Hanna’s Grimm chase through Europe

Laura's screening
with Laura Weaser

Hanna. Directed by Joe Wright. Out now on DVD/Blu-ray.

Frenetic cat-mouse chases, killer action and a thumping Chemical Brothers soundtrack – ‘Hanna' sends the viewer through an off-kilter world seen through the eyes of a young assassin.


Hiding from the big bad wolf.

Taking time out from directing classical, sweeping period dramas, Atonement/Pride and Prejudice's director Joe Wright steps up the pace, exploring the world of Hanna.

She is a young girl, brought up in the woods of Finland (never explicitly stated), and trained as a deadly weapon.

Expert in gun, knives, martial arts and languages, Hanna lives an isolated existence with her father Erik (Eric Bana).

But like all kids, she needs to grow up and leaving the house sets out on a cat and mouse chase with agent Marissa (Cate Blanchett) who desperately wants Erik and Hanna in her clutches.

This film can be best described as a complex layer of camera techniques, film genre allusions and fairy-tale references, layered over the relatively simple story.

The opening title card ‘Hanna' in big bold white letters, placed on a red background after she tells a dead deer ‘I just missed your heart', is very bizarre and European art film-esque.

Shaky-cameras track Hanna as she is running to escape the CIA's clutches.

Spinning the camera 360 degrees around as Hanna runs through a corridor while The Chemical Brothers thumps through the speakers harks back to one of their earlier dance videos.

Wright borrows a lot of techniques and allusions to other films, instead of carving his own niche as a first time action director – probably because up until this point filming women in corsets didn't require shaky camera.

This blend gives a real sense of discontinuity from the real world, the sense that something about Hanna's existence is not quite right.

It doesn't make sense at first, but the mystery unravels as we make our way through the world.

My favourite part of this film was The Brothers Grimm fairy-tale references, both explicit and subtle.

The main plot seemed to be a take on Little Red Riding Hood (LRRH) – the adolescent woman breaks from her sheltered childhood to live an adult life alone, only to be dragged into a race against the wicked witch figure trying to repress her back to her old life.

Set on the background of assassins, strange henchmen and CIA cover-ups.

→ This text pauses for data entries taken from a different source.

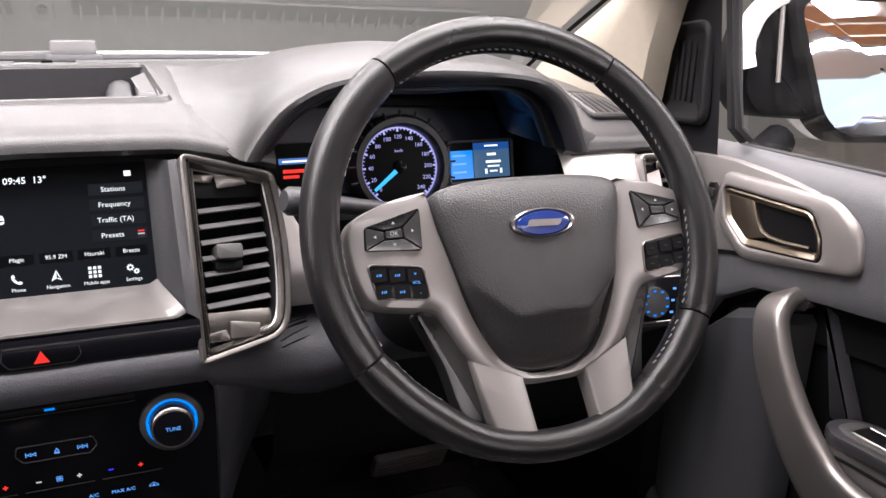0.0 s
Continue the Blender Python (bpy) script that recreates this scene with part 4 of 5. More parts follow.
def rim_piece(a0, a1, n, tube_r=0.0138, name="rim", material=LEATHER):
    rows = []
    for k in range(n + 1):
        a = radians(a0 + (a1 - a0) * k / n)
        e = min(k, n - k)
        thin = min(1, max(0, (38 - abs(math.degrees(a) - 180)) / 16))
        r = (tube_r - 0.0022 * thin * thin * (3 - 2 * thin)) * (0.94 if e == 0 else 1.0)
        mid = WR - r
        d = Vector((math.sin(a), math.cos(a), 0))
        rows.append([WM @ (d * (mid + r * math.cos(t) * 1.02) + Vector((0, 0, r * math.sin(t) * 1.08))) for t in [2 * math.pi * j / 14 for j in range(14)]])
    return part(name, grid(rows, True, True), material, wheel, "grained black leather rim section", angle=60)


for a0, a1 in ((-36.5, 36.5), (37.1, 121), (121.6, 238.4), (239, 322.9)):
    rim_piece(a0, a1, 24)
for a0, a1 in ((-36, 36), (38, 68), (88, 120), (125, 143), (217, 235), (240, 270), (290, 322)):
    n = int(abs(a1 - a0) * (WR - 0.0268) * 0.01745 / 0.006)
    bm = bmesh.new()
    for k in range(n):
        a = radians(a0 + (a1 - a0) * (k + 0.2) / n)
        b = radians(a0 + (a1 - a0) * (k + 0.75) / n)
        r = WR - 0.0268
        join(bm, tube([WM @ Vector((r * math.sin(a), r * math.cos(a), 0.0045)), WM @ Vector((r * math.sin(b), r * math.cos(b), 0.003))], 0.0008, 4))
    tagged(part("stitching", bm, THREAD, wheel, "pale thread stitching"), kind="stuff")

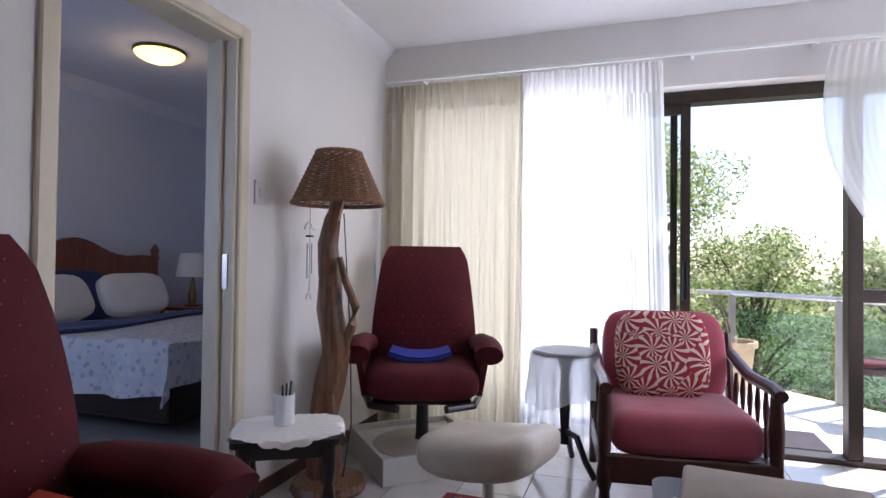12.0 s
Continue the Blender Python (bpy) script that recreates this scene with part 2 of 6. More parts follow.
SHADE_RED = fabric_sheer("dark_red_lampshade_cloth", (0.05, 0.0035, 0.006), 0.0, 0.2)
SHADE_CREAM = fabric_sheer("cream_fringe_cloth", (0.85, 0.68, 0.40), 0.05, 0.6)
SHADE_GREY = mat("plum_lampshade_cloth", (0.13, 0.10, 0.12), 0.9, var=0.1, scale=10, fine=200, bump=0.3)
GLOW = emit("lit_bulb", (1.0, 0.93, 0.82), 9.0)
GLOWY = emit("lit_opal_glass", (1.0, 0.72, 0.16), 1.98)

# ---- shapes ----


def B():
    return bmesh.new()


def box(bm, x0, y0, z0, x1, y1, z1, bev=0.0, seg=1):
    r = bmesh.ops.create_cube(bm, size=1)
    bmesh.ops.transform(bm, matrix=Matrix.Translation(((x0 + x1) / 2, (y0 + y1) / 2, (z0 + z1) / 2)) @ Matrix.Diagonal((abs(x1 - x0), abs(y1 - y0), abs(z1 - z0), 1)), verts=r["verts"])
    if bev:
        bmesh.ops.bevel(bm, geom=list({e for v in r["verts"] for e in v.link_edges}), offset=bev, segments=seg, affect="EDGES", profile=0.5)
    return bm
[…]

References to fairy-tales include the slimy Swedish henchman referring to Hanna running to grandmothers house for safety only to find things aren't as they seem (LRRH), Hanna's saviour living in a mock Gingerbread house only to find it is not the safe-haven she first thought (Hansel and Gretel) and the final confrontation between the young woman and Marissa taking place in a wolf's mouth (LRRH).

It adds this layer of a surreal, unnatural world and makes for a really intriguing film.

With a lot of mystery embedded in the style and plot of this film, I still don't quite know what to make of it.

It was a strange one, but something marketed as a mainstream film that turned out to be a real surprise.

Reel Moments

The crowd pleaser – The Lovely Bone's Saoirse Ronan as Hanna. She plays her with the perfect balance of deadly assassin and fragile teenager.

The stage dive – The plot is complex, and I liked this, but it may leave some mainstream audiences expecting a straight forward action film to be bewildered.

Final curtain call? – Capped off by the brilliant purpose-written Chemical Brothers soundtrack, this disorientating, bizarre film takes the viewer on a dangerous fairy-tale ride through Europe.